**PROBLEM TO SOLVE**
Separate out the lines that hold "part".

**GIVEN RECORDS**
══════════════════════════════
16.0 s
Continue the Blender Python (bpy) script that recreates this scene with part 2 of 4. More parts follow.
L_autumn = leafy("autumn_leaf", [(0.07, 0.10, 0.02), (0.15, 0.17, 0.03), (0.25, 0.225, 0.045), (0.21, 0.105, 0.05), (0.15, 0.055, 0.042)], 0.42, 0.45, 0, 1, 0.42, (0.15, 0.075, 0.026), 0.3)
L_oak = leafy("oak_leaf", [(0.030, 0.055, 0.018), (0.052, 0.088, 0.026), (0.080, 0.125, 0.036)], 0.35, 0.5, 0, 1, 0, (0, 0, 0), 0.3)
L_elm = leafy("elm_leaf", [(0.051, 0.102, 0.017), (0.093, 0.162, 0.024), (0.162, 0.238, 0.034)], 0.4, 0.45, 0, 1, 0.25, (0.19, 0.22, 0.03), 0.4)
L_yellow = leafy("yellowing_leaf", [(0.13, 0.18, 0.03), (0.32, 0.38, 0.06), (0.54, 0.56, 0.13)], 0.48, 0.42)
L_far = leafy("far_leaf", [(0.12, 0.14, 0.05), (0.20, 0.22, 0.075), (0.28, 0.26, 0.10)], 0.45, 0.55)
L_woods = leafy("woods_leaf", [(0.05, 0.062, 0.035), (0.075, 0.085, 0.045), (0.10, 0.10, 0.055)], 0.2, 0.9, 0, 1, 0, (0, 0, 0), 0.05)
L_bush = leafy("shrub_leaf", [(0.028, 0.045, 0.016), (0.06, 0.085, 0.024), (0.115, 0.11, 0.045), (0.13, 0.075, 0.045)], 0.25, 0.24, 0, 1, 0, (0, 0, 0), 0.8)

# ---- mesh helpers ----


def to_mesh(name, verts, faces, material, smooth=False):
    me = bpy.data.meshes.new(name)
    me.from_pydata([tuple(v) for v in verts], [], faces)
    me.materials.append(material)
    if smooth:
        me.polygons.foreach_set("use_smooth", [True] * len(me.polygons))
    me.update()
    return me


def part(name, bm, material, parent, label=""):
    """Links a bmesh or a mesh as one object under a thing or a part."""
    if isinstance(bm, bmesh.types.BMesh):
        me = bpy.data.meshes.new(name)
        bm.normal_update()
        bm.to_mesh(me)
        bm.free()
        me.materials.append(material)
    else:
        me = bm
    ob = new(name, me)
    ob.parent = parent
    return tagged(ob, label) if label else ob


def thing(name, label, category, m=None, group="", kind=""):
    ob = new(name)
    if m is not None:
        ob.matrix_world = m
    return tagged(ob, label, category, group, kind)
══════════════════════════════
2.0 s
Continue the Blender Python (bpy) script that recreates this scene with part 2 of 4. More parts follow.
══════════════════════════════
**RESPONSE TO THIS EXERCISE**
Continue the Blender Python (bpy) script that recreates this scene with part 2 of 4. More parts follow.
def part(name, bm, material, parent, label=""):
    """Links a bmesh or a mesh as one object under a thing or a part."""
Continue the Blender Python (bpy) script that recreates this scene with part 2 of 4. More parts follow.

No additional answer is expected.